Montréal met sur pied des mesures

L’administration Plante a pour sa part annoncé des «mesures économiques supplémentaires» lundi pour soutenir les commerçants.

Un système de livraison sera mis en place avec l’organisme Jalon Montréal et plusieurs sociétés de développement commercial (SDC) sur le territoire. Objectif: compenser pour la perte de clientèle des entreprises, et offrir un service «qui répond aux besoins de la population» en matière d’approvisionnement. Les commerces peuvent s’inscrire au projet sur le site de la Ville directement.
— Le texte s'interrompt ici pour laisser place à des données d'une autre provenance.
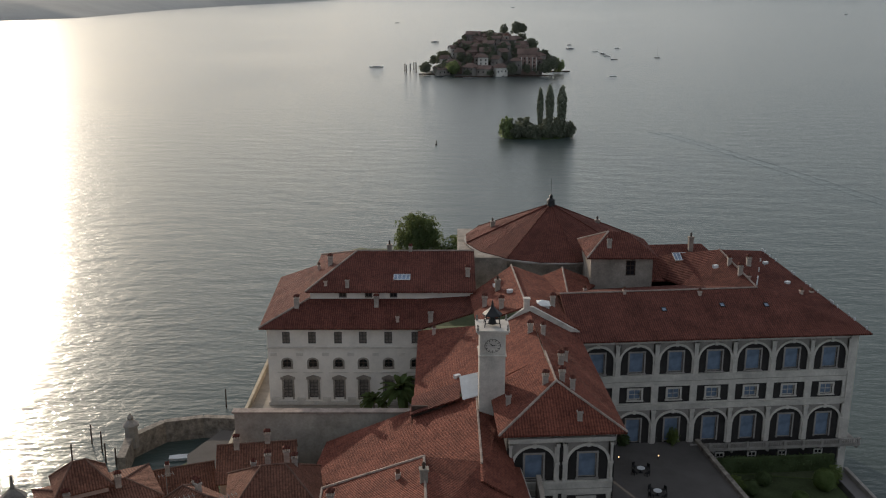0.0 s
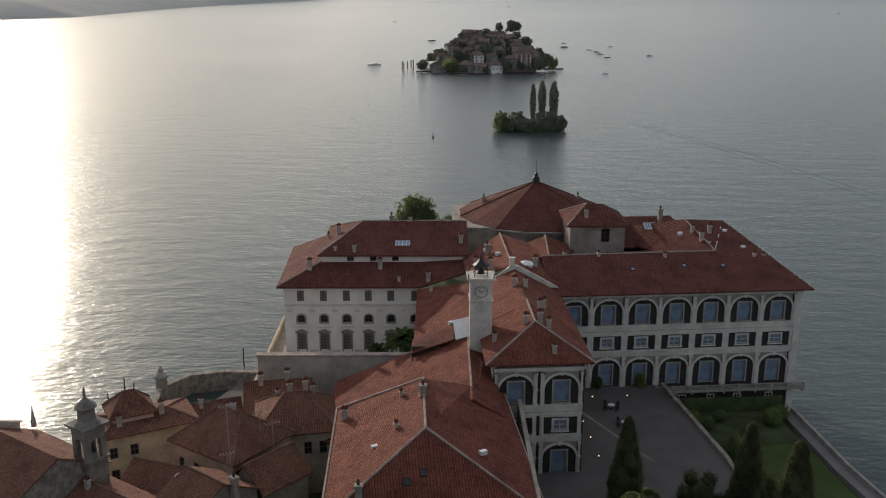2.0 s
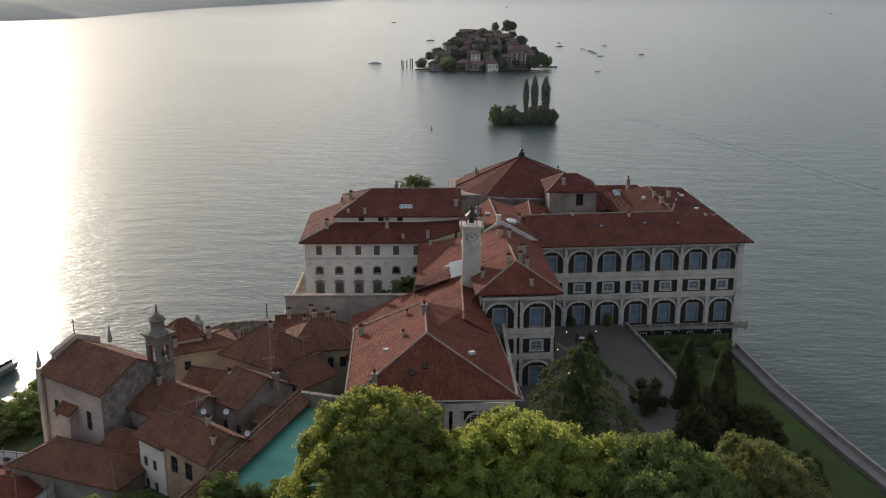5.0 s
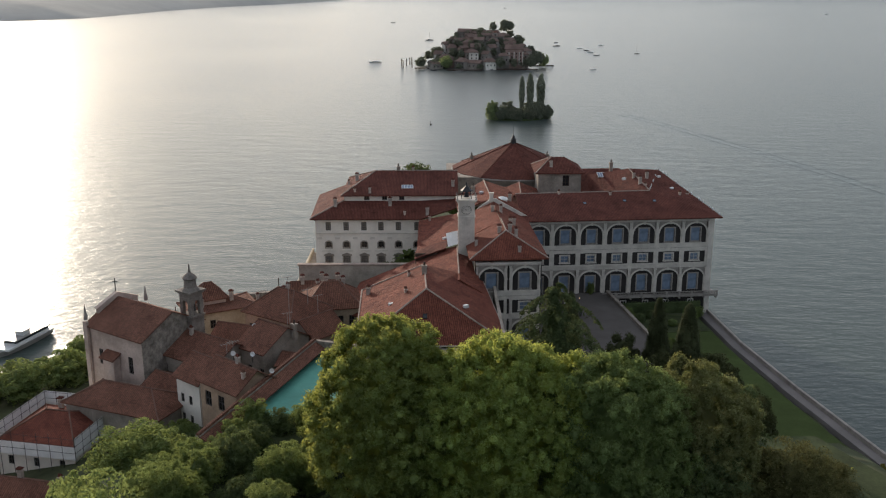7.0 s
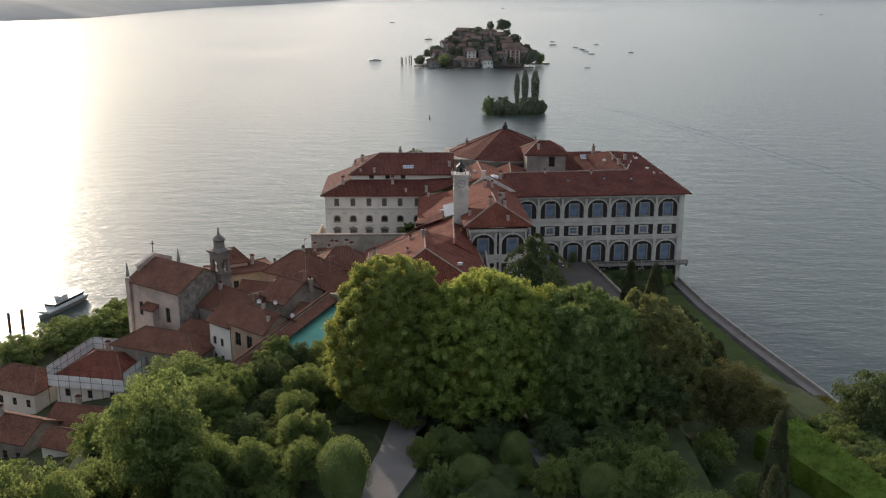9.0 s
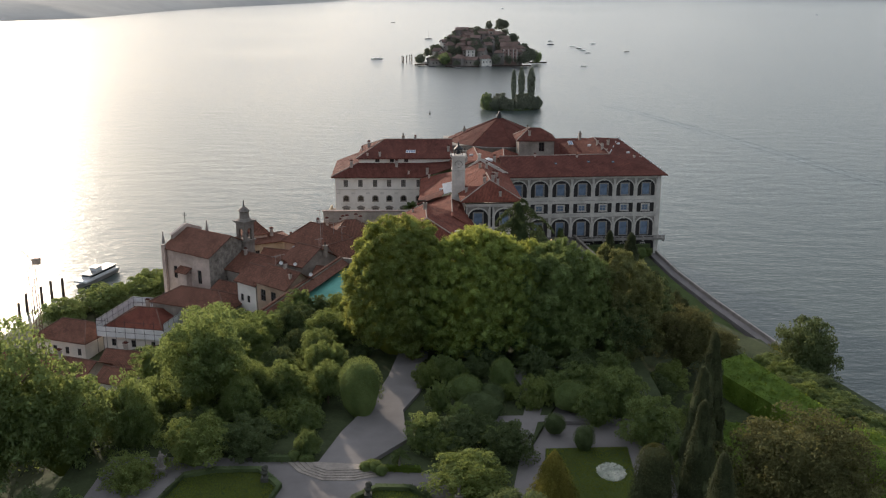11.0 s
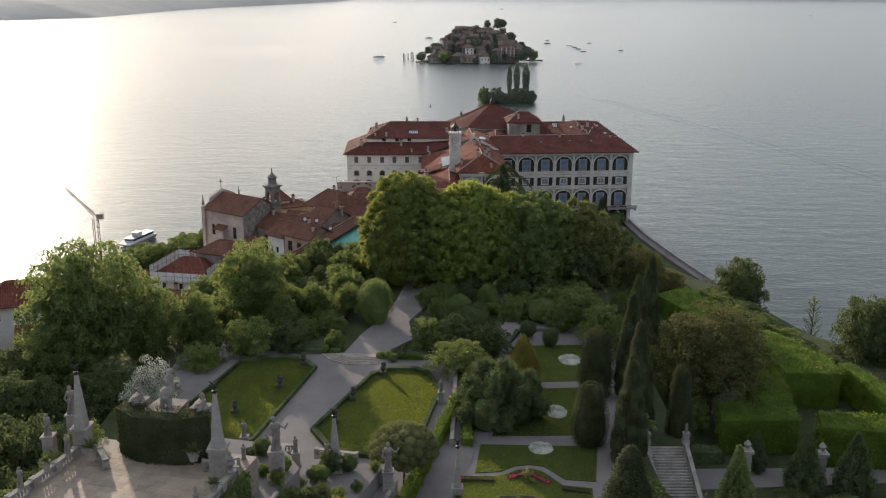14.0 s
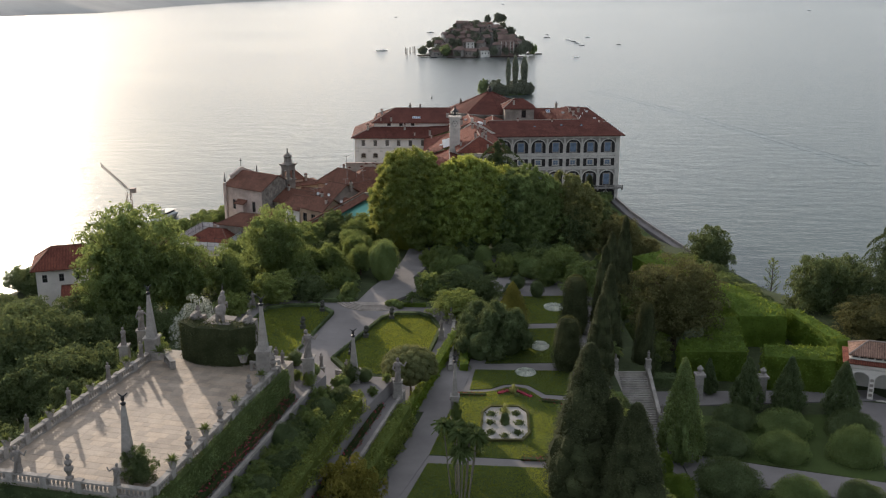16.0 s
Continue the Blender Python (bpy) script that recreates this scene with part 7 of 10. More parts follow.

Le comité pour un soutien d’urgence aux commerces, mis sur pied lundi, développera aussi des «solutions concrètes» pour apporter un soutien rapide aux entreprises. D’ailleurs, Montréal offrira un accompagnement gratuit aux entreprises qui souhaiteraient entamer une transition numérique pendant la crise du coronavirus. Les commerçants ont jusqu’au 17 avril pour se manifester.

«Plus que jamais, nous sommes invités à privilégier l’achat local. Le Panier Bleu, lancé par le gouvernement du Québec hier, en est une puissante illustration.» -Valérie Plante, mairesse de Montréal

La FCEI veut des moratoires

Joint par Métro, l’analyste principal des politiques à la Fédération canadienne de l’entreprise indépendante (FCEI), Gopinath Jeyabalaratnam, estime que l’imposition de moratoires sur certains paiements est urgente.

«Les commerces sont fermés ou tournent au ralenti, mais les loyers continuent d’être chargés. Il faut suspendre les taxes foncières pour ne pénaliser personne», envisage-t-il, appelant le gouvernement à créer un «Fonds d’urgence de liquidités» pour les PME surtout.

«Quand un patient est dans le coma, il faut l’alimenter. Notre économie, en ce moment, elle dans le coma. Il faut lui donner des vivres. Sinon, elle ne se réveillera pas.» -Gopinath Jeyabalaratnam

Le même principe devrait s’appliquer aux factures d’Hydro-Québec, dit M. Jeyabalaratnam. «À Montréal, et surtout dans le centre-ville, ça risque de faire très mal. La période touristique commence en principe dans les prochaines semaines», ajoute-t-il.

Gérer la «détresse humaine»

Pour l’économiste et professeur aux HEC de Montréal, Germain Belzile, les gouvernements doivent se rendre compte «que les commerces essentiels n’existent pas à eux seuls, dans une économie complexe comme la nôtre».

«Les pharmacies, par exemple, ont besoin de matériel pour produire. Quand on commence à regarder la chaîne d’approvisionnement, on se rend compte de son ampleur. Il faut qu’on permette à des entreprises non-essentielles de rouvrir le plus tôt possible, quitte à imposer des règles de distanciation.» -Germain Belzile, expert en politiques macroéconomiques

Une fermeture d’encore quatre semaines, tel qu’il est prévu, «détruira notre écosystème économique», martèle l’expert. «On ne pense pas à l’immense détresse humaine qu’on est en train de créer. Le Québec tourne le dos à des gens qui ont sué sang et eau pour créer leurs commerces, et qui vont tout perdre», conclut-il.